I became an investor to help entrepreneurs bring about radical change in old industries by creating sustainable products and experiences that are significantly better than the old way of doing things.

Going up against giant companies in entrenched industries is a lot of fun. When most people see the way things already are, it’s hard for them to see what’s possible. They believe change is too risky, too expensive or too hard. But if you have a vision for how to improve something that’s big, important and broken, you won’t find anything more rewarding than pursuing it.

When I co-founded Tesla in 2003, there weren’t any fully-electric cars on the market. All the car companies said electric was dead. They had tried it and couldn’t make it work. But the truth is, the big companies had no interest in electric cars. They didn’t know how to make them and they had built their companies entirely around the combustion engine. They couldn’t see how it would be possible for them to restructure everything about their businesses and be part of creating an all-electric future.

Consumers came around faster than the car makers. For a long time people thought electric cars had to be small and slow. With Tesla, we showed that electric cars can be fun and zippy, with faster acceleration than any gas-powered car can offer. Electric cars are also less expensive to operate, with super low maintenance costs and fuel costs that can be near zero. As batteries continue to get cheaper and better, we are rapidly approaching a tipping point where it will seem ridiculous to own a gas-powered car.

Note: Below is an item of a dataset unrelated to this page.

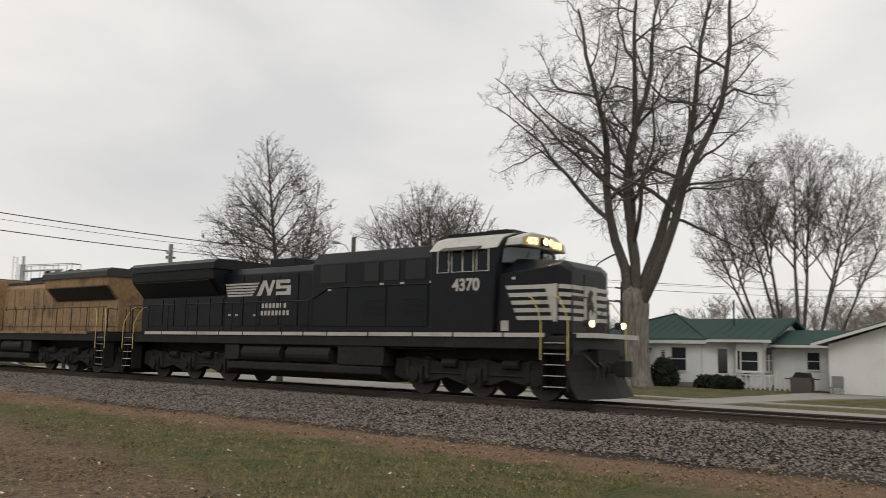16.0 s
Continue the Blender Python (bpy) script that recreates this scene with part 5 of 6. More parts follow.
    part("gable", MB().prism([(-18.0, 2.75), (-13.0, 4.36), (-8.2, 2.75)], "x", -2.8, -2.65), SIDING, h)
    part("garage_trim", MB().prism([(-7.45, 2.62), (-7.45, 2.78), (-13.0, 4.50), (-13.0, 4.34)], "x", -3.46, -3.4), WHITE, h)
    window_in(h, -6.6, -5.9, 1.6, 1.3, 2.3, "x", WHITE, 1)
    part("door", MB().box(1.55, 1.6, -5.0, -4.15, 0.1, 2.15), WHITE, h)
    part("garage_door", MB().box(-2.86, -2.8, -15.5, -11.2, 0, 2.15), TAN, h)
    for k in range(1, 4):
        part("panel_groove", MB().box(-2.87, -2.86, -15.45, -11.25, k * 0.53, k * 0.53 + 0.02), DARKGREY, h)
    part("wall_lantern", MB().box(-0.4, -0.2, -4.35, -4.1, 2.15, 2.55), BLACK, h)
    return h


white_house()


def shrub(x, y, r, hgt, n, label, seed, leaf=None, group="shrubs by the house"):
    rng = np.random.RandomState(seed)
    s = thing("shrub", pose(x, y, gz(x, y)), label, "shrub", group)
    mb = MB()
    for _ in range(n):
        a, ph = rng.uniform(0, 6.28), np.arccos(rng.uniform(-0.2, 1))
        d = np.array([np.sin(ph) * np.cos(a) * r[0], np.sin(ph) * np.sin(a) * r[1], (0.25 + 0.75 * np.cos(ph)) * hgt]) * rng.uniform(0.75, 1.05)
        t = rng.normal(size=(3, 3)) * 0.09
        mb.add([d + t[0], d + t[1], d + t[2]], [(0, 1, 2)])
    part("leaves", mb, leaf or SHRUB, s)
    core = [[(r[0] * 0.85 * math.cos(a) * k, r[1] * 0.85 * math.sin(a) * k, z * hgt) for a in [2 * math.pi * j / 10 for j in range(10)]] for z, k in ((0, 0.8), (0.4, 1.0), (0.75, 0.75), (0.92, 0.3))]
    part("branches", MB().loft(core), leaf or SHRUB, s)
    return s


shrub(50.4, 22.3, (0.85, 0.85), 1.75, 2500, "clipped dark evergreen shrub by the house wall", 1)
for i_, (yy_) in enumerate((19.4, 18.6, 17.8)):
    shrub(50.6 - 0.2 * i_, yy_ + 0.25, (0.55, 0.7), 0.72, 1600, "low dark hedge in front of the white house", 2 + i_)
shrub(48.5, 26.6, (0.7, 0.7), 1.6, 1500, "dark evergreen shrub on the lawn", 9)
shrub(44.1, 23.4, (0.5, 0.75), 0.7, 1500, "low brown clipped hedge beside the big tree", 14)
shrub(2.35, 66.2, (0.75, 0.6), 0.75, 900, "clump of dry straw-coloured weeds at the pole", 15, LEAF, "weeds by the road")
shrub(6.6, 69.5, (0.9, 0.7), 0.6, 900, "clump of dry brown weeds beside the track", 16, LEAF, "weeds by the road")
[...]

Tesla got people to buy into electric cars by proving that sustainability doesn’t have to mean settling for less — in fact, it could be a major upgrade over what was there before. Sustainability is literally essential to our survival, but the truth is, most people don’t make buying decisions solely based on what’s good for their health or the health of the planet. New solutions have to be significantly better than the easy, unhealthy alternative. They also need to be cheaper. When you get to that point, incumbents don’t have a chance.

Fast-forward a few decades and that model will be replicated many times in many industries, from water and energy to what we eat and how we raise and grow our food. I became an investor to help entrepreneurs bring about radical change in old industries by creating sustainable products and experiences that are significantly better than the old way of doing things.


Share something you think might shock people:

Of all the plastic we have ever made, only 4% is not with us today — 2% gets incinerated, 2% gets recycled, and the rest stays here forever. Many of us are very diligent about putting things in the recycle bin, but in the end, most of that ends up in the landfill. Plastic is really, really hard to recycle. Aluminum cans are the only thing that recycles well. Someone needs to fix that.

What are the biggest problems you want to see solved in the next decade?

We are dependent on our food and agriculture systems, but they’re deeply broken. The way we grow produce and animals for food and milk have evolved along a certain path because of structural systems that are finally beginning to change — both out of necessity and opportunity.

Technology is making it possible for the economics of healthier, more sustainable systems to make more sense than traditional methods. Sustainability is a crisis that affects multiple industries.

Energy is another enormous opportunity. In our lifetimes we will see a massive decline in the need for fossil fuels and the decentralization of utilities, driven by increased consumer demand and control over the way we power our homes and cars.